All the while, after being betrayed by Selina Kyle (Anne Hathaway) a cat-burglar who prowls the night in black spandex and high heeled silver spiked boots, a mortally wounded Batman/Bruce Wayne (Christian Bale), his spine broken during his battle early on with Bane, is allowed to witness the destruction on a flat-screen TV in a far-off country underground inside the world’s worst prison from within his cell.

“We will destroy Gotham and then, when it is done and Gotham is ashes, then you have my permission to die,” Bane tells Batman’s Wayne.
The most positive thing I can say about The Dark Knight Rises is at two hours and 44 minutes, I did not feel like I sat there for three hours plus (when you count the 20-25 minutes of trailers shown before the film). Not once did I feel the need to check the time on my iPhone. The only time I got distracted, in light of the mass shooting three days ago, was when a guy dressed in black trashy clothes sitting at the bottom row walked out of the theater during the first hour though he didn’t head for the exit doors up front.
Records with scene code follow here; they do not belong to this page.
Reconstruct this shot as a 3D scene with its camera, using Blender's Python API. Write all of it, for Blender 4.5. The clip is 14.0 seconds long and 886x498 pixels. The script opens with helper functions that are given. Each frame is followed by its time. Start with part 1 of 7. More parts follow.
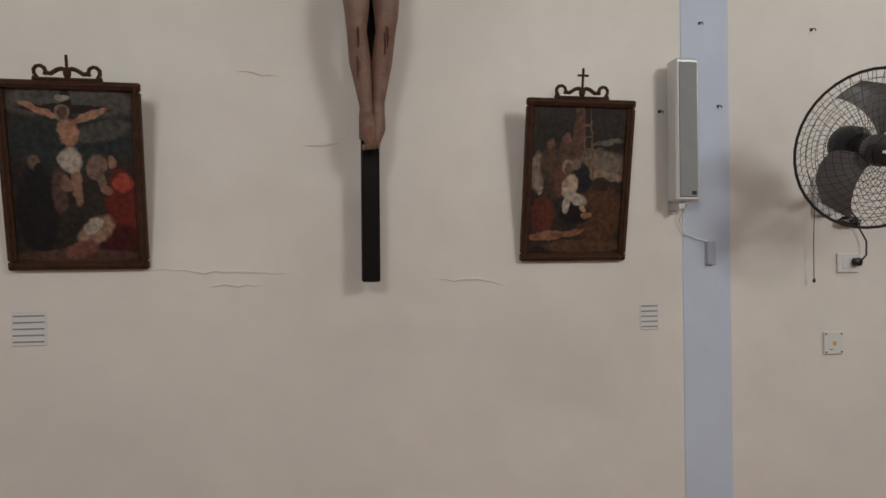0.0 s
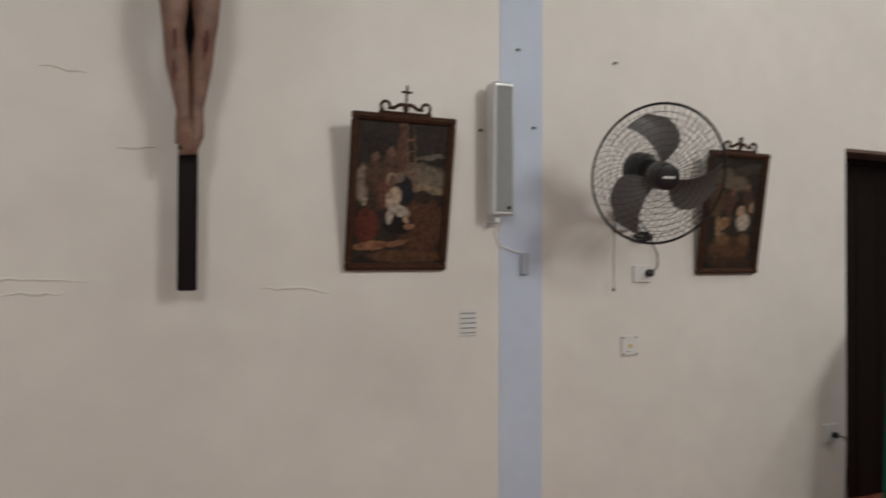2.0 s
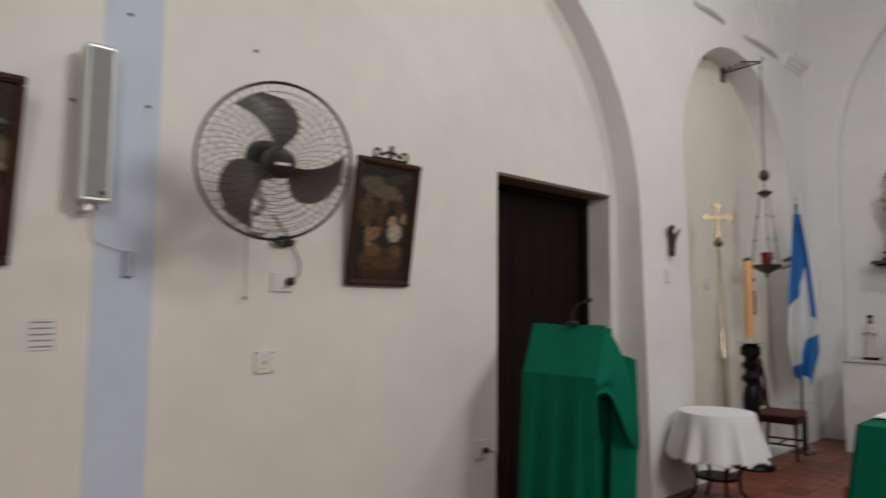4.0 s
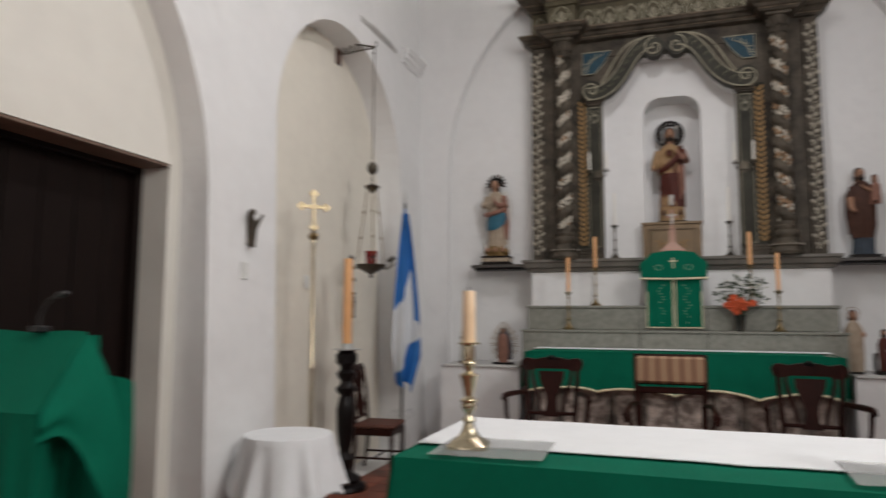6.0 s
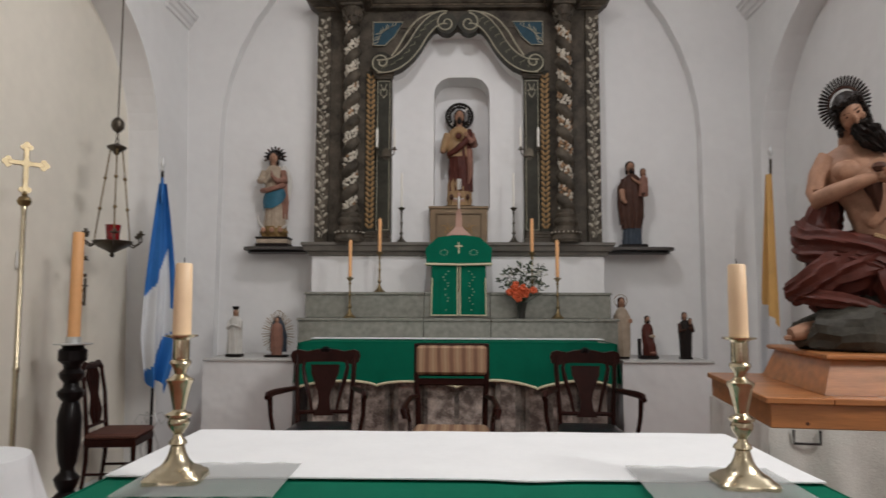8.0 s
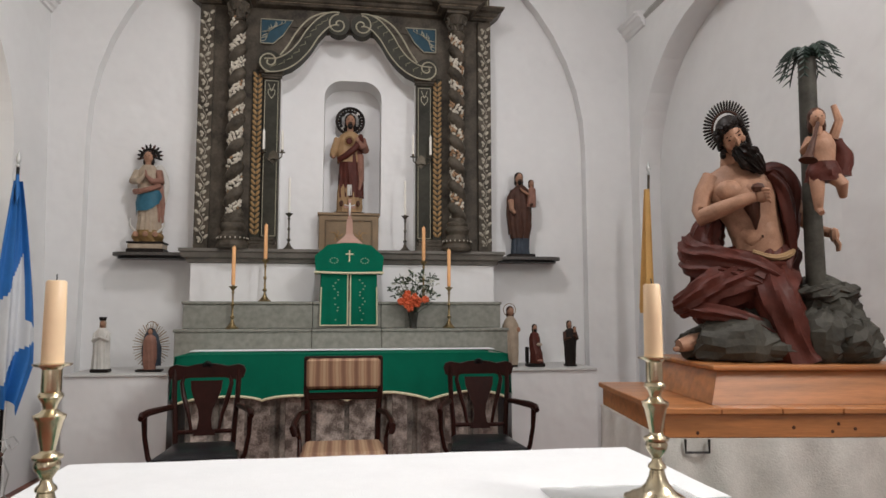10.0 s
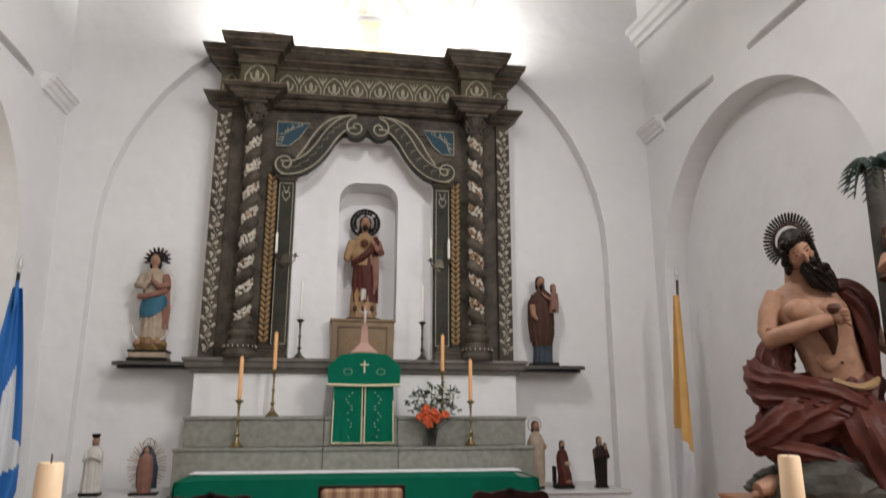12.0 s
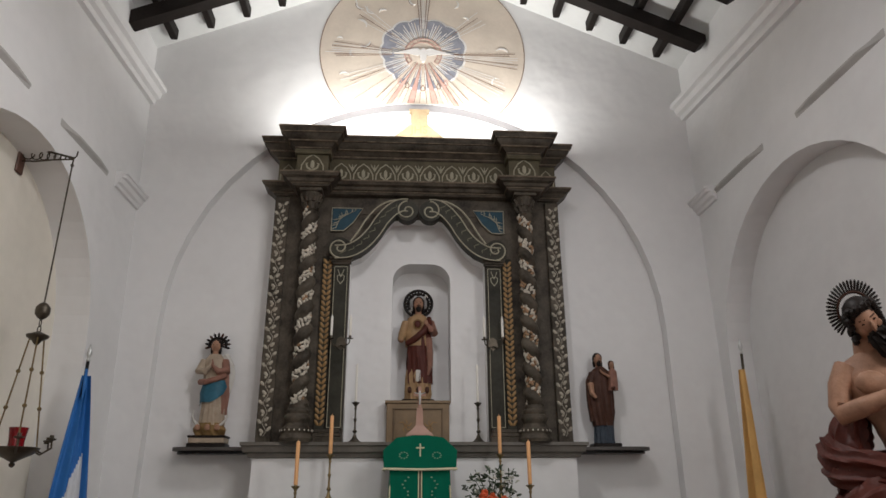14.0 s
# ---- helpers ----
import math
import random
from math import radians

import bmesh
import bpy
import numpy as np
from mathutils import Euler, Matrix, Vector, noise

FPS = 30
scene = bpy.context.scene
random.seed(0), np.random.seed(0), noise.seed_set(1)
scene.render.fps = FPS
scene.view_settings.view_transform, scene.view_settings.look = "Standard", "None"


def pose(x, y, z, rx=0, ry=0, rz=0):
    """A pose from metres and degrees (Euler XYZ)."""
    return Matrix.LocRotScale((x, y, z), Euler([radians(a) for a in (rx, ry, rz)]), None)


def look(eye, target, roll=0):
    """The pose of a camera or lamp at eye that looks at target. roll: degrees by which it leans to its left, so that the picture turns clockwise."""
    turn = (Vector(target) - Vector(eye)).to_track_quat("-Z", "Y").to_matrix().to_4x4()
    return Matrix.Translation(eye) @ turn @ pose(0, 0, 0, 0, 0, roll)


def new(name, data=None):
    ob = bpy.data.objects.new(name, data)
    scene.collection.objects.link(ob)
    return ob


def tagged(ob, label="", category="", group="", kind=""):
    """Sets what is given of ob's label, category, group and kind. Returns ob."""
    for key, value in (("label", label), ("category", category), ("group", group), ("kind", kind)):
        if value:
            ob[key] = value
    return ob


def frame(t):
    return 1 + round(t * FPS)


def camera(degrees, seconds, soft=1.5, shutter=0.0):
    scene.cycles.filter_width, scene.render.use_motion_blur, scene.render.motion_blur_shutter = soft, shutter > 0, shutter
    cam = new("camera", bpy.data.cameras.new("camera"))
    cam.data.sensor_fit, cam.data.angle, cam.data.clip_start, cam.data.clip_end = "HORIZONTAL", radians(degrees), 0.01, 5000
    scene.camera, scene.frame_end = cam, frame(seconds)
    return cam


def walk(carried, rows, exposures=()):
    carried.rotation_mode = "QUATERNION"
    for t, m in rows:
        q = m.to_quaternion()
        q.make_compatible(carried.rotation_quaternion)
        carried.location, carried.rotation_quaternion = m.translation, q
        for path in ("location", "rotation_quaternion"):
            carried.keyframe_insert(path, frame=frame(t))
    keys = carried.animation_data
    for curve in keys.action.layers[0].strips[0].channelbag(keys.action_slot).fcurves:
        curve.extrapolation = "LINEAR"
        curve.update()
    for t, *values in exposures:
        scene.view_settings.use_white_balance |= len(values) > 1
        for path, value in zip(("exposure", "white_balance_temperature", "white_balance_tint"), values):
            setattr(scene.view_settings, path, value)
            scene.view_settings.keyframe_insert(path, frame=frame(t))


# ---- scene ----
cam = camera(66.5, 14.0, shutter=0.7)
PATH = [
    (0, (0.779, 0.351, 1.713), (1.131, 2.319, 1.728), -0.5),
    (0.5, (0.774, 0.351, 1.707), (1.133, 2.318, 1.726), -0.5),
    (1, (0.829, 0.32, 1.76), (1.234, 2.279, 1.754), -0.6),
    (1.5, (0.882, 0.268, 1.807), (1.408, 2.197, 1.779), -0.0),
    (2, (0.903, 0.245, 1.739), (1.662, 2.096, 1.764), 0.2),
    (2.2, (0.906, 0.249, 1.745), (1.743, 2.065, 1.77), 0.3),
    (4.3, (1.792, 0.263, 1.519), (3.262, 1.605, 1.709), 0.1),
    (4.5, (1.912, 0.269, 1.528), (3.461, 1.52, 1.721), -0.1),
    (5, (2.245, 0.301, 1.503), (3.998, 1.244, 1.701), 0.2),
    (5.5, (2.555, 0.254, 1.507), (4.367, 1.078, 1.703), 0.1),
    (6, (2.957, 0.309, 1.493), (4.842, 0.946, 1.693), 0.3),
    (6.5, (3.232, 0.315, 1.475), (5.193, 0.659, 1.673), 0.3),
    (7, (3.501, 0.264, 1.46), (5.48, 0.478, 1.651), 0.0),
    (7.5, (3.589, 0.261, 1.469), (5.575, 0.414, 1.649), 0.0),
    (8, (3.589, 0.284, 1.474), (5.581, 0.331, 1.646), 0.2),
    (8.5, (3.587, 0.292, 1.479), (5.578, 0.206, 1.646), 0.2),
    (8.7, (3.586, 0.302, 1.475), (5.574, 0.162, 1.642), 0.1),
    (10.8, (3.879, 0.444, 1.609), (5.842, 0.12, 1.812), 0.2),
    (11, (3.934, 0.468, 1.64), (5.897, 0.155, 1.868), 0.5),
    (11.5, (4.003, 0.514, 1.67), (5.952, 0.207, 2.0), 0.7),
    (12, (4.015, 0.519, 1.692), (5.939, 0.222, 2.149), 0.1),
    (12.5, (3.973, 0.509, 1.697), (5.876, 0.256, 2.257), -0.3),
    (13, (3.943, 0.498, 1.697), (5.831, 0.316, 2.332), -0.4),
    (13.5, (3.962, 0.482, 1.625), (5.836, 0.344, 2.311), -0.3),
    (14, (3.984, 0.493, 1.684), (5.86, 0.364, 2.365), -0.3),
]
EXPOSURES = [(0, -0.20), (2.2, -0.16), (4.3, -0.12), (5.0, 0.0), (5.5, 0.07), (6.0, 0.12), (6.5, 0.12), (7.5, 0.13), (8.7, 0.18), (10.8, 0.58), (11.3, 0.58), (12.0, 0.50), (13.0, 0.02), (14.0, -0.15)]
walk(cam, [(t, look(eye, target, roll)) for t, eye, target, roll in PATH], EXPOSURES)

# ---- world and light ----
scene.view_settings.exposure = 0.0
world = bpy.data.worlds.new("sky")
scene.world = world
world.use_nodes = True
_n = world.node_tree.nodes
_sky = _n.new("ShaderNodeTexSky")
_sky.sky_type, _sky.sun_disc = "NISHITA", False
_sky.sun_elevation, _sky.sun_rotation = radians(40), radians(200)
world.node_tree.links.new(_sky.outputs[0], _n["Background"].inputs[0])
_n["Background"].inputs[1].default_value = 0.08


def area(name, eye, target, w, h, power, color):
    """A rectangular light: a lamp, or a source added out of view."""
    d = bpy.data.lights.new(name, "AREA")
    d.shape, d.size, d.size_y, d.energy, d.color = "RECTANGLE", w, h, power, color
    ob = new(name, d)
    ob.matrix_world = look(eye, target)
    return ob


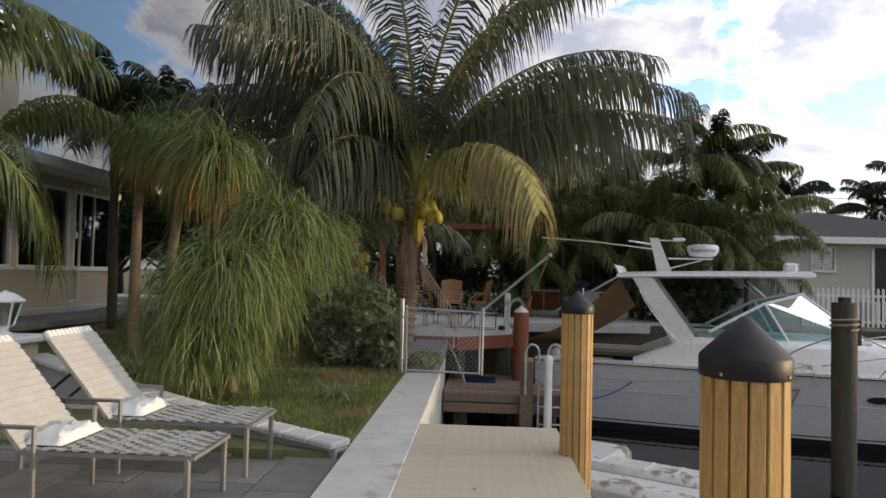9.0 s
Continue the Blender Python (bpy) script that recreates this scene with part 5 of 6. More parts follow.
def chain_gate():
    g0 = thing("chain_link_gate", label="rusty galvanised chain-link gate closing the seawall", category="gate")
    x, y0, y1, z0, z1 = -13.14, -0.99, 0.12, 0.045, 0.965
    part("gate_frame", Geo().tube([(x, y0, z0), (x, y0, z1 + 0.02), (x - 0.02, y1, z1 - 0.02), (x, y1, z0 - 0.02), (x, y0, z0)], 0.019, 8), "galv", g0)
    part("latch_post", Geo().tube([(x - 0.02, y1 + 0.04, 0.0), (x - 0.02, y1 + 0.04, z1 + 0.05)], 0.021, 8), "galv", g0)
    step, n = 0.058, 0
    for sg in (1, -1):
        w = Geo()
        c = -1.2
        while c < 2.2:
            pts = []
            for k in range(40):
                yy = y0 + (y1 - y0) * k / 39
                zz = z0 + (c + sg * (yy - y0)) * 1.0
                if z0 <= zz <= z1:
                    pts.append((x + 0.006 * sg, yy, zz))
            if len(pts) > 1:
                w.tube([pts[0], pts[-1]], 0.0026, 4, False)
            c += step * 1.3
        part("wire_mesh", w, "galv", g0)
    part("hanging_cord", Geo().tube(bez((x + 0.03, -0.65, 0.9), (x + 0.05, -0.3, 0.5), (x + 0.05, -0.08, -0.12), 8), 0.007, 5), "rope", g0)
    p = thing("gate_post", pose(-13.2, -1.08, 0), "blue-grey painted steel gate post", "post")
    part("pipe", Geo().tube([(0, 0, -0.3), (0, 0, 1.12)], 0.038, 12), "galv", p)
    part("hinge", Geo().box((0.05, 0.04, 0.85), (0.09, 0.05, 0.03), bev=0.005), "galv", p)
    part("hinge", Geo().box((0.05, 0.04, 0.2), (0.09, 0.05, 0.03), bev=0.005), "galv", p)
    part("second_pipe", Geo().tube([(0.05, 0.07, -0.1), (0.05, 0.07, 1.02)], 0.024, 10), "galv", p)


chain_gate()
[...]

He was just going on a bathroom break.
I had no problem with Nolan’s previous installment, The Dark Knight (2008), being a portrait of the country’s current war on terrorism. That’s what made the film such a surprise and kept me on edge. Bruce Wayne’s Batman was Gotham City’s rendition of President George W. Bush (2001-2009) in the way he was eventually despised for his rough tactics of beating confessions out of criminals and ease dropping on citizen’s cell phones as a means to catch The Joker (Heath Ledger).

Ledger’s Joker was exactly as the late actor, who died in 2008, said he was, “a psychopathic, mass-murdering, schizophrenic clown with zero empathy.” If Batman was “Dubya”, The Joker was Gotham City’s resident Osama bin Laden in clown make-up.
The trouble with The Dark Knight Rises is there is no surprise this time with the way today’s current events are matched up with the film’s various plot points. When Bane utters how he is a member of The League of Shadows who is out to fulfill Ras-Al-Ghul’s destiny (Liam Neeson from Batman Begins – 2005) and bring about Gotham City’s destruction, I could already see the references to Osama bin Laden and Al-Qaeda. I don’t see how anyone cannot think of the Guantanamo Bay Detention Camp in Cuba that our government has been using to house the country’s most dangerous terrorists since 9/11 when Bane talks how Gotham City’s prisoners have been locked up for years inside Blackgate Prison and denied parole in the film.
After being subjected to the tragedy in Aurora the past weekend, I went into The Dark Knight Rises hoping I could get away from being reminded of all the violence plaguing the world. Isn’t that the purpose of seeing movies to begin with? Perhaps it’s just me but I have always expected comic book movies to be full of humor and not be too serious. It’s the reason I am more embracing of directors Tim Burton and Joel Schumacher’s takes on the Batman legend (1989-1997) as they didn’t echo current events and were more of a nod to the old Batman TV series of the 1960s with Adam West and Burt Ward.

Looking back on Nolan’s Batman Begins, The Dark Knight and now this one reminds me how this trilogy was mostly humorless. Maybe Michael Caine’s Alfred was right when he told Bruce Wayne how he never wanted him to come back to Gotham City.

“I always knew that there was nothing for you here except pain and tragedy,” he said.